La majeure partie des déclassements de zone agricole en zone à bâtir qui ont été faits ces dernières années ont été classés en zone de développement, ce qui revient à dire que les prix du terrain sont d'une manière ou d'une autre contrôlés par l'Etat sans pour autant être maîtrisés.

Je vous invite donc à ne pas entrer en matière sur ce projet de loi.

M. Rémy Pagani (AdG), rapporteur de minorité. Notre débat en commission n'a malheureusement pas pu se poursuivre, puisque l'entrée en matière n'a pas été votée par une majorité de commissaires. Je ne reviendrai donc pas sur les problèmes qui viennent d'être soulevés par mon préopinant.
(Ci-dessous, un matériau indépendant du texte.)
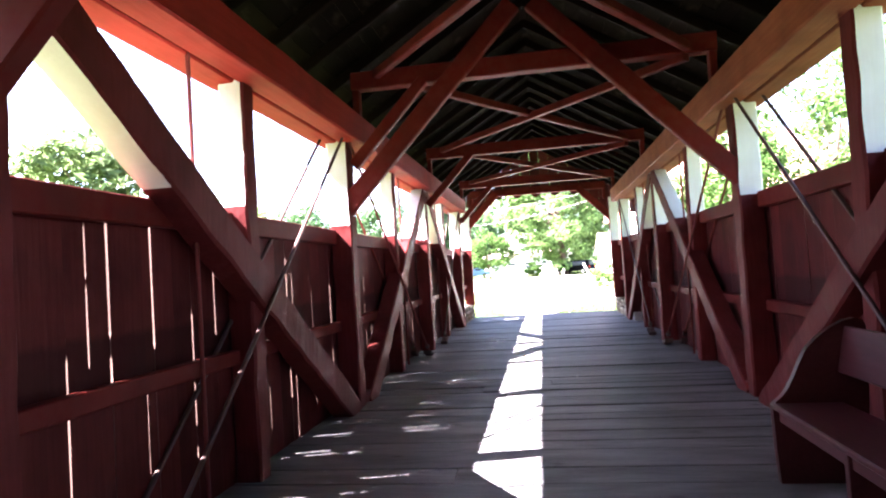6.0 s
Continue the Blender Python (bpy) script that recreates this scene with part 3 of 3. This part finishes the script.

Je relève toutefois, pour la forme, que la construction de logements, HLM notamment, devient surréaliste et les prix incroyables. Notre canton connaît un véritable problème foncier. Les projets de lois que nous proposons ont pour but de lutter contre la spéculation foncière qui existe bel et bien même si d'aucuns la nient.

Tel était l'objectif du projet de loi 7835. En établissant le rapport de minorité, nous nous sommes aperçus qu'il fallait être un peu plus pointus dans la rédaction de ces articles de lois. Nous avons fait deux propositions d'amendement. Comme l'entrée en matière sur le projet n'a pas été votée en commission, et pour couper court à la discussion puisqu'il se fait tard, nous proposons le renvoi pur et simple du projet en commission.

Mise aux voix, la proposition de renvoyer ce projet à la commission d'aménagement du canton est adoptée.